Pas si nombreux, les cinéastes français qui se collettent à la parole. Abdelatif Kechiche dont c’est le deuxième film (après La Faute à Voltaire) est de ceux-là : une parole verte, en sur-régime permanent, irrigue L’Esquive comme on ne l’avait pas vu depuis longtemps au cinéma. S’aventurant sur le terrain délicat du « film-banlieue » Kéchiche décrit les atermoiements amoureux d’une galerie de personnages adolescents. Krimo, un jeune garçon indolent et un rien apathique qui vient de séparer de sa petite amie s’éprend de Lydia, laquelle répète Les Jeux de l’amour et du hasard pour le spectacle de fin d’année. Quoi de mieux pour sortir avec elle, alors, que de lui donner la réplique ? Idéalement, on situerait volontiers Kechiche quelque part entre Pialat (pour la violence des mots, l’irrésistible élan vitaliste de la parole) et Pagnol (cette même parole comme identification à une communauté : là la Provence, ici les cités). Loin d’un verbe exclusivement axé sur une pauvre sociologie descriptive (type La Haine), L’Esquive engendre un étrange ars poetica de la parole de banlieue. Qu’importe si le langage y est inventé ou authentique (vous avez dit « s’éventailler » ?) : un intense effet de réel naît de ces mots éructés, celui d’une langue obstinément vivante et polymorphe qui, loin de tout embaumement, de toute rigidité conservatrice dynamite la fine membrane séparant le parlé de l’écrit, le profane (la rue) du sacré (l’art).

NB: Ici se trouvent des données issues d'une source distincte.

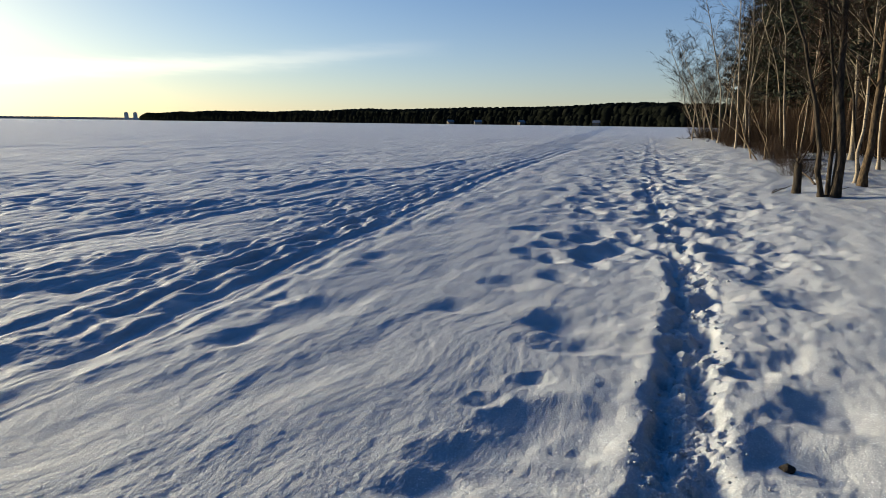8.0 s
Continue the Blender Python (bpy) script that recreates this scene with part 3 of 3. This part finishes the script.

Glissement de territoire aussi, d’une langue symptôme à une langue des sentiments puisqu’elle est, dans son essence même, celle de l’amour, de l’amitié et plus généralement du vivre-ensemble, là où une écoute superficielle la verrait du côté de l’ordurier, de la haine ou du mépris. Pas question pour autant d’anesthésier la violence, le film de Kéchiche avançant dès l’entame, en équilibre précaire, sur la ligne de crête séparant la colère de l’hystérie destructrice. Pourtant, à mesure que le film progresse, loin de constituer un facteur de crispation où à l’inverse de s’apaiser, cette langue prend toute sa dimension socialisante. La pièce de Marivaux que les adolescents répètent en classe, peut se lire comme une sorte d’outil pédagogique dans l’apprentissage des sentiments. Mais d’une autre manière, par leur caractère moraliste, les mots de Marivaux redoublent ceux des adolescents, comme pour mieux souligner la noblesse de leur parole qui à force de chercher, de piétiner, de jauger, de violenter l’Autre finit par le reconnaître, par comprendre les subtils chemins de l’amour. Dans le cas contraire il n’y a pas d’apprentissage. C’est le sens du destin de Krimo à l’intérieur du film qui à force de mutisme et de taciturnité, ne sachant pas donner la réplique correctement à Lydia, finira par s’exclure de lui-même de cette petite communauté. Le sens aussi de la scène du contrôle policier où il ne s’agit plus d’argumenter ni même de communiquer mais de se taire.
Car cette langue, cet argot qui se jouent toujours au risque de la caricature ou du folklore, voire même de l’artifice (c’est le propre d’un langage haut en couleur) est celle-là même qui appelle une réponse. Les mots et expressions parfois hurlés par les personnages ne sont jamais un point final, une volonté d’avoir le dernier mot mais une demande de réplique (comme on dirait une demande d’amour). Répliquer, bien ou mal, d’une façon cinglante ou maladroite, en s’énervant ou en calmant le jeu, mais répliquer. De là sans doute vient la puissance de cette leçon de vie dans la cité.